#### Exercise instructions:
Report only how many lines of the entries below contain the string "with".

#### Records supplied:
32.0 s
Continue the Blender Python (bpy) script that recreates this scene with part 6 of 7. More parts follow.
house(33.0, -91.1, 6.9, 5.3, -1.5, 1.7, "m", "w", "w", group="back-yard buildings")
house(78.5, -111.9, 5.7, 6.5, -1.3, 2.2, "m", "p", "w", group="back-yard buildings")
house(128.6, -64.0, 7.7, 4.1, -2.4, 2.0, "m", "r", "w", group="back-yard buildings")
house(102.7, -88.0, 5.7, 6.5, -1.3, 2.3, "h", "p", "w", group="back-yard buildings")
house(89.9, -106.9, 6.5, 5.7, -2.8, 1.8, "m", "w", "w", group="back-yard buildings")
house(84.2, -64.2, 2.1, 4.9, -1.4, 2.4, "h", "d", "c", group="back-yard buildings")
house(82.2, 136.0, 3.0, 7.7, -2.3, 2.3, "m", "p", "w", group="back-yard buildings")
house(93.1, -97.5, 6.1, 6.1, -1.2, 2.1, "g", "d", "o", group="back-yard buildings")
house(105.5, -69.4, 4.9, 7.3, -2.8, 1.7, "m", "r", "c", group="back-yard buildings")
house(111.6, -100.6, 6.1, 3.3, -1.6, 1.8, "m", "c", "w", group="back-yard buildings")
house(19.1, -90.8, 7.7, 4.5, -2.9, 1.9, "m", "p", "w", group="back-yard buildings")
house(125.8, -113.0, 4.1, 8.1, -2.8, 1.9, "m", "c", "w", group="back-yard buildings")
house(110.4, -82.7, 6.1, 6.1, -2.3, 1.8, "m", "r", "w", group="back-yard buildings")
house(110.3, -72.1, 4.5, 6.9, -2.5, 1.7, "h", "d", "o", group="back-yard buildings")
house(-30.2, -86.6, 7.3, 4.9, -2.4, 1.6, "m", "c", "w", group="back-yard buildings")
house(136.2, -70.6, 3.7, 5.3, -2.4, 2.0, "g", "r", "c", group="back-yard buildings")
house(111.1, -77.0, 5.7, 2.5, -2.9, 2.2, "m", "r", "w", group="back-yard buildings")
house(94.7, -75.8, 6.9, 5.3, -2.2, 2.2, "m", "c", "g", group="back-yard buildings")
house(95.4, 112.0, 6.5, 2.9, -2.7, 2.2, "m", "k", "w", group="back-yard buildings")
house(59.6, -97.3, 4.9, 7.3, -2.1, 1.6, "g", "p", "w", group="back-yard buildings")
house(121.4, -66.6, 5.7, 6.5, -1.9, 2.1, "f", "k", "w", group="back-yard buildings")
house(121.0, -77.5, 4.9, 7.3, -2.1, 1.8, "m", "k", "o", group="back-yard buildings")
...
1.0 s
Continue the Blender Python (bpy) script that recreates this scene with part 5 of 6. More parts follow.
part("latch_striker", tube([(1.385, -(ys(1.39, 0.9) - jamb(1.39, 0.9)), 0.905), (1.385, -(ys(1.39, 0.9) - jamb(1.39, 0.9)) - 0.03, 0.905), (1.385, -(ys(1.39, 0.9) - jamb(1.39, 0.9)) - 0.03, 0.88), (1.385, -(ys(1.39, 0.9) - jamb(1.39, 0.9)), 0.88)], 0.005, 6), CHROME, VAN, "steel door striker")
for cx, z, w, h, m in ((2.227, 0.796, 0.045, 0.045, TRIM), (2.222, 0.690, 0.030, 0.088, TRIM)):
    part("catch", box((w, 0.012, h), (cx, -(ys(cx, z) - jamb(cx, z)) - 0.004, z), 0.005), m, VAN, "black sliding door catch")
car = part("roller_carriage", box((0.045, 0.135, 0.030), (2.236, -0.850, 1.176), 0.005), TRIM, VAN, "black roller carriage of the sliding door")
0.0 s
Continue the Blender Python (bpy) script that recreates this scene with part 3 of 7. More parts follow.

#### Exercise answer:
3